[Jesus] looked up and saw rich people putting their gifts into the treasury; he also saw a poor widow put in two small copper coins. He said, “Truly I tell you, this poor widow has put in more than all of them; for all of them have contributed out of their abundance, but she out of her poverty has put in all she had to live on.”
OUR PERSPECTIVE, OUR VISION
Jesus was a great observer of humanity, of birds and bushes and sheep and clouds. He was a great observer of life, and noticed what many people undoubtedly missed. On this particular occasion, he was noticing the offerings the people were making outside of the temple. He noticed the offerings that the rich people made. He noticed the offering of two small copper coins made by “a poor widow.” In Mark’s version of this story, Jesus saw many rich people “put in large sums.”

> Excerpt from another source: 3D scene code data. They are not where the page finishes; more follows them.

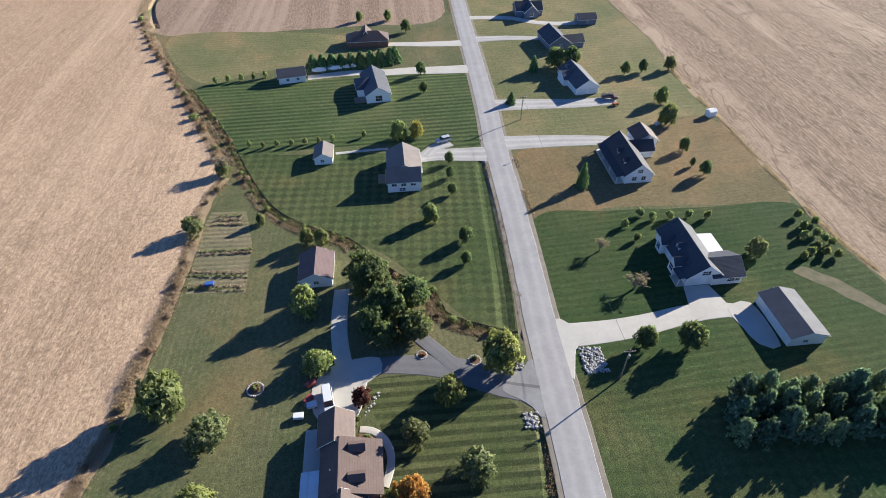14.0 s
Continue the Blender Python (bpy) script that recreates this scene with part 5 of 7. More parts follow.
h = House("garage", "white detached garage with a dark roof", "garage", 44.4, -137.6, 10)
h.block(-4.8, 4.8, -3.2, 3.2, 2.6, 1.8, "x", "white", "roof_dark")
for u in (-2.0, 1.6):
    h.window("N", 3.2, u, 1.0, 0.9, 0.8)
h.door("W", -4.8, 0.0, 3.0, 2.2, "trim", "garage_door")

h = House("house", "low brown brick house with a dark brown roof", "house", 16.4, -167.4)
h.block(-8.2, 8.2, -3.8, 4.0, 2.8, 2.4, "x", "brick_dark", "roof_brown", (True, True))
h.block(-2.0, 3.0, -6.0, 1.0, 2.8, 2.8, "y", "brick_dark", "roof_brown")

h = House("house", "white storey and a half house with dark roof and dormers", "house", -56.6, -27.6)
h.block(-5.4, 3.0, -9.6, 7.2, 2.7, 3.2, "y", "white", "roof_dark")
h.block(-10.2, -3.0, -0.3, 7.6, 2.6, 2.2, "x", "white", "roof_dark")
for y in (-5.2, 2.2):
    h.block(0.2, 4.4, y - 1.3, y + 1.3, 3.2, 1.2, "x", "white", "roof_dark", over=0.3)
    h.window("E", 4.4, y, 0.8, 1.5, 1.7, 2)
h.dormer(1.9, -1.6, "E", 3.3, 1.5, 2.4)
h._sheet("porch_roof", [(3.0, 3.6, 2.7), (4.9, 3.6, 2.3), (4.9, 7.2, 2.3), (3.0, 7.2, 2.7)], 0.14, M["roof_dark"])
h.posts([(4.7, 3.9), (4.7, 7.0)], 0.0, 2.3, 0.18)
h.deck(3.0, 5.0, 3.6, 7.2, 0.2)
h.window("N", 7.2, -1.2, 3.1, 1.9, 1.1, 2)
h.window("N", 7.6, -7.4, 0.9, 1.6, 1.1, 2)
h.window("N", 7.6, -9.0, 0.9, 1.0, 1.1)
h.door("N", 7.2, 1.2, 2.6, 2.1, "trim", "garage_door")
h.door("N", 7.2, -2.6, 0.9, 2.0)
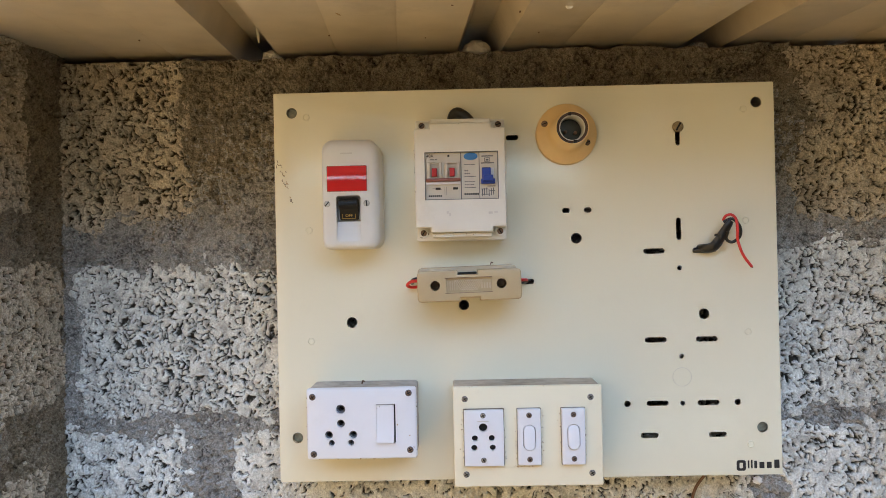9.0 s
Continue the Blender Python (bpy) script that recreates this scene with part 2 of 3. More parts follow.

To a person who did not observe deeply, it would look like the rich people were the super-generous ones, because they gave large sums of money. But Jesus did not see it that way. He noticed the value of the gift when compared to the person’s overall wealth. And that leads to the key observation that Jesus makes: “Truly I tell you, this poor widow has put in more than all of them; for all of them have contributed out of their abundance, but she out of her poverty has put in all she had to live on.” (Luke 21:4)
So it becomes a story about way more than how much people money people put in the treasury. It a story about incredible generosity and incredible faithfulness in God. You don’t put in all you have to live on unless you have an incredible trust in the One who provides everything... on a daily basis.
I am also suggesting that this is a story about how we see, or at least how Jesus sees in comparison to how I see.
I can miss a deeper truth if I only look at someone or something in a very superficial way.
“Oh, that person grew up in ____________. She/he must not be very educated.”
“He runs with a funny style. He can’t be fast!” (I remember thinking this one of the first times I saw my eventual Peace Corps roommate Alan run. Later on, when we ran in some long distant races in Dominica, he beat everyone in the entire country! Oh, but his feet flail out to the side when he runs! Yeah, so?)
“We’ve tried that before. That won’t work!”
“You’re going to make the one who is slow of speech confront Pharaoh and bring the people out of Egypt? Please! Not him!” (cf. Exodus 4:10)
“No way! Are you really going to anoint the eighth and youngest son of Jesse as the King of Israel? Why would you do that?” (cf. 1 Samuel 16)
You can probably think of a number of times when you made a big assumption, based on what you saw - or thought you saw. And from this assumption, you decided what someone had done, or what someone could do. I certainly know that I have this tendency to prejudge someone or assume something is happening, and I end up being totally wrong. (Who can see and who is blind - and why - is pretty much the theme of the 9th chapter of John’s Gospel, and is always worth another reading.)
Give us your vision, O Lord. Help us to see, for we are often very blind!